On échange librement. Notre ami commerçant me parle de ses trois salariés, dont l’un n’était pas fait pour le métier, mais n’avait trouvé que ce travail de vendeur. Il est fier de l’avoir poussé à se reconvertir en se formant. Je demande ce qu’il fait maintenant. « Webmaster, il en avait toujours rêvé et il travaille désormais à distance de chez lui ». Je demande s’il a créé son entreprise. « Non, non, il est toujours salarié, son entreprise est basée à Lyon, mais ils acceptent qu’il travaille de chez lui 4 jours par semaine. Maintenant, il s’épanouit ». Il m’explique que, grâce au compte personnel de formation, les salariés sont responsables de leur stratégie de formation. Il faut les accompagner et les inciter à changer, mais ça permet à des gens de quitter des métiers qui leur déplaisent. « Bon, c’est quand même pas facile, et il faut faire des efforts. » conclut-il.

On entre en gare. Je reçois un SMS de mon « chauffeur privé ». Les taxis étaient tous pris. C'est une femme d’une cinquantaine d’années. J’engage la conversation. Elle me dit qu’elle était en « transition professionnelle » comme on dit. Mais qu’elle n’a pas retrouvé un emploi salarié qui l’intéresse. Alors, elle s’est mise à son compte. Et finalement, à sa grande surprise, elle aime bien ce métier. Elle parle avec les passagers, elle peut choisir ses horaires. C’est flexible. Elle qui pensait ne pas savoir faire quelque chose en dehors du salariat, avoir besoin d’instructions précises, elle découvre l’intérêt d’être à son compte. Elle découvre aussi le stress qui va avec quand le chiffre d’affaires ne rentre pas, et ça, c’est plus dur à vivre. Mais au final, ça lui plait. Elle regrette de n’avoir pas pu passer les concours administratifs pour devenir infirmière. Le métier l’intéressait, mais sa belle-sœur, qui est infirmière, l’avait découragée : pas de reconnaissance, pas de management, pas d’intérêt aux missions. Depuis la réforme, l’introduction d’outils de management, d’excellence opérationnelle, de décloisonnement de la fonction publique, les choses ont heureusement changées. Le travail a retrouvé de son intérêt et sa belle-sœur « s’éclate ». C’est toujours dur, mais elle est redevenue fière de son métier et a le sentiment d’être enfin écoutée et prise en compte. « C’est mieux pour nos discussions familiales. » conclut ma conductrice en arrivant.

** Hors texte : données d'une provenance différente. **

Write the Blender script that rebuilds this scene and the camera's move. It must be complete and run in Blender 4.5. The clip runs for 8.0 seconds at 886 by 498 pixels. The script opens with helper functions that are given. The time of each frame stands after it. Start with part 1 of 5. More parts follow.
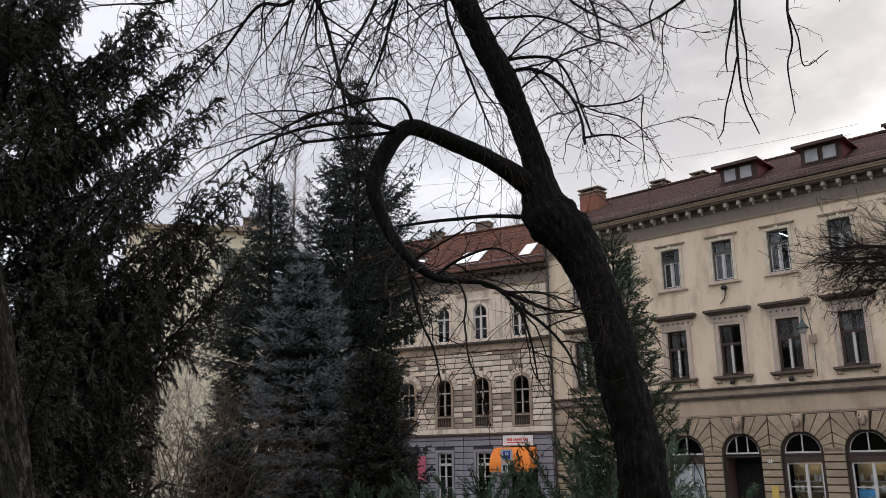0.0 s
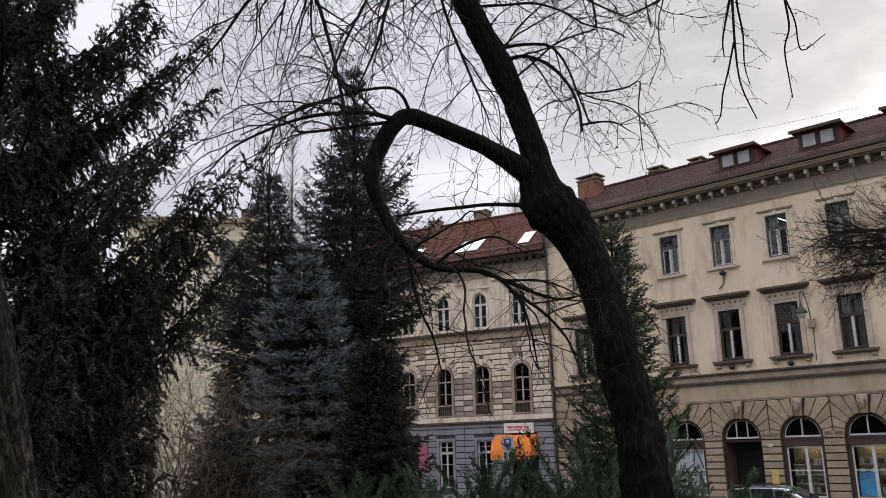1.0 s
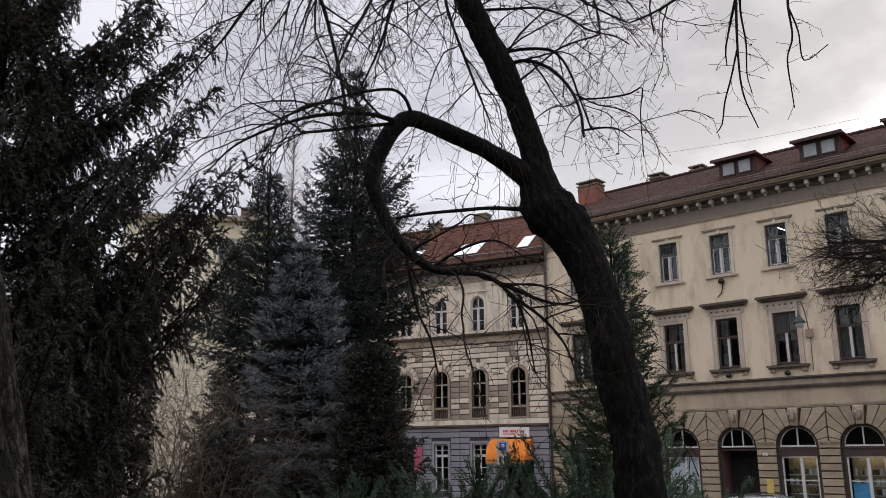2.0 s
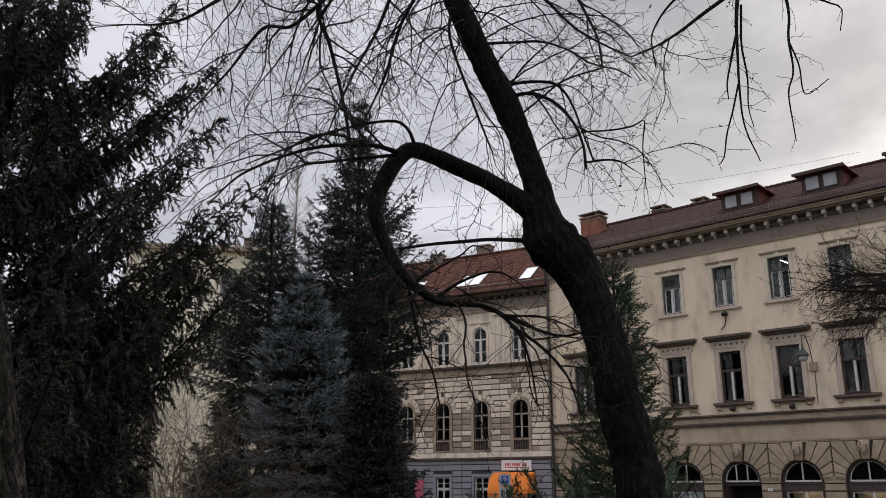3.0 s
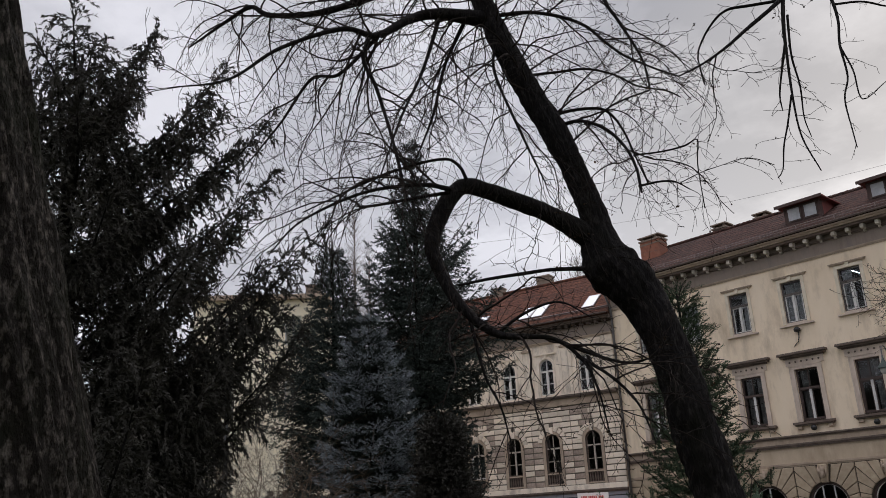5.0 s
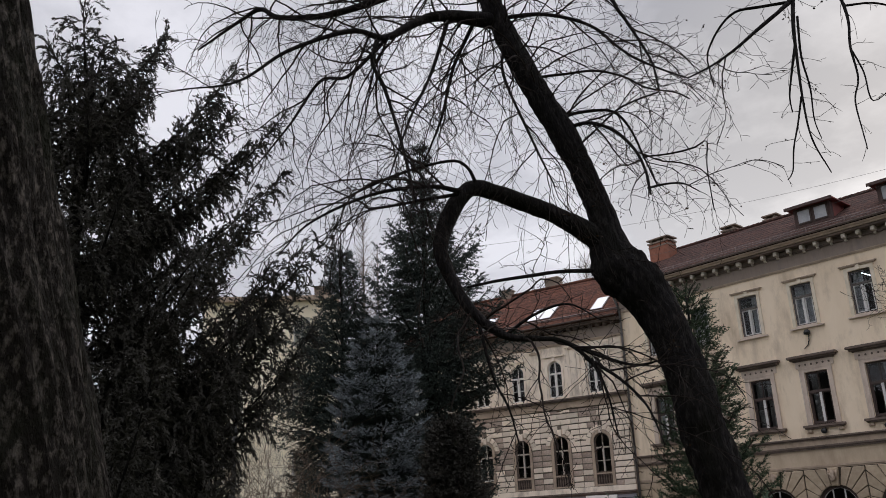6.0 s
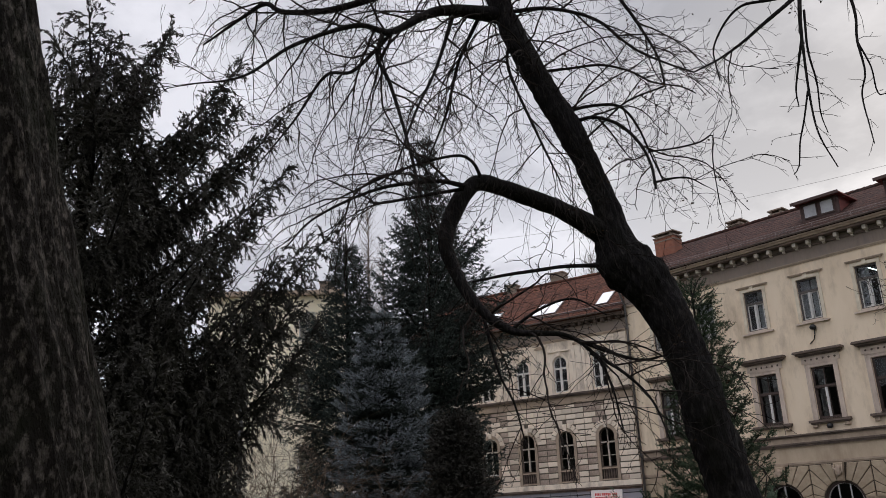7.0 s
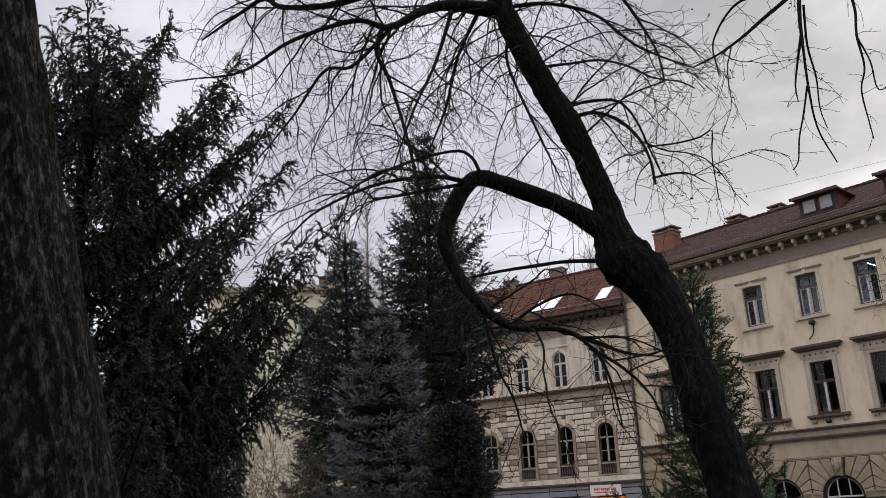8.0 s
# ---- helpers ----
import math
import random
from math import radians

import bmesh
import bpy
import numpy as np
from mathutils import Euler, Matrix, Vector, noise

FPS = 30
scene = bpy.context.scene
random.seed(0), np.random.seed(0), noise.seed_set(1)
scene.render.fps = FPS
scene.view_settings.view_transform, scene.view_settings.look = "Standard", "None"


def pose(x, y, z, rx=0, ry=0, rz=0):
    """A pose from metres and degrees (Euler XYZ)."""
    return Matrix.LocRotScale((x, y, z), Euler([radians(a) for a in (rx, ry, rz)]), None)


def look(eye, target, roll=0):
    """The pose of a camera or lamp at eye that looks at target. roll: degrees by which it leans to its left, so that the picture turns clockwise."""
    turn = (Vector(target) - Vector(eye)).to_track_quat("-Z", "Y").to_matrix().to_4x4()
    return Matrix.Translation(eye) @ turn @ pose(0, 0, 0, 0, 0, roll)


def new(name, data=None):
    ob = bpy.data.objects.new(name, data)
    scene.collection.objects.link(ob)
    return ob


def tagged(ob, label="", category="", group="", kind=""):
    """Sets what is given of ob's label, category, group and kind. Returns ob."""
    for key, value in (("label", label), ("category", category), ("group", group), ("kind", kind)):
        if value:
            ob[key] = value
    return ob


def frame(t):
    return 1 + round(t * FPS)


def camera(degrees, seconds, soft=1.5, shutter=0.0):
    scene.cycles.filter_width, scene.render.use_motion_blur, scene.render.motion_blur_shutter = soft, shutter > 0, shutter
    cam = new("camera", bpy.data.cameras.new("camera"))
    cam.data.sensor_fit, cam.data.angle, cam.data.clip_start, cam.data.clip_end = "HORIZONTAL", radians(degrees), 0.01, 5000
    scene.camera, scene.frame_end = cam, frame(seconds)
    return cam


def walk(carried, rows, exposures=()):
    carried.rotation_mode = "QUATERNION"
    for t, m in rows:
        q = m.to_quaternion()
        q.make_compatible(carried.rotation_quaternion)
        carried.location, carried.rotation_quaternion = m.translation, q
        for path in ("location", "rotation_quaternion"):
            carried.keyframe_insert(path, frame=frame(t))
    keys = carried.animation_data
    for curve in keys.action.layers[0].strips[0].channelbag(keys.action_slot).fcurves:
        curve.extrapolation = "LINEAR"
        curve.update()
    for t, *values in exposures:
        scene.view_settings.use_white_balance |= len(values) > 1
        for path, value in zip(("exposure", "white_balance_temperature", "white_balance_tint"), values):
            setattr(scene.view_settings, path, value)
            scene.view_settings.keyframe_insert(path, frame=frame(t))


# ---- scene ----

Cette vision de la France en 2022 est possible. Elle peut même être réelle si nous acceptons de faire les efforts nécessaires et de dépasser nos postures. C’est ce dont je suis intimement persuadé comme chef d’entreprise. Mais pour cela, il ne faut pas se tromper sur les réformes à mener, ne pas tourner le dos à l’euro et à l’Europe, faire de l’entreprise et de l’envie d’entreprendre le moteur de nos politiques économiques, simplifier et baisser les prélèvements, mettre en œuvre un management moderne tant dans les entreprises que dans la sphère publique, pour la motivation et l'épanouissement de tous au travail. Et surtout remettre l'entreprise et l'esprit l'entreprise au centre du village, de chaque village.

Nous pouvons le faire. J’en suis persuadé."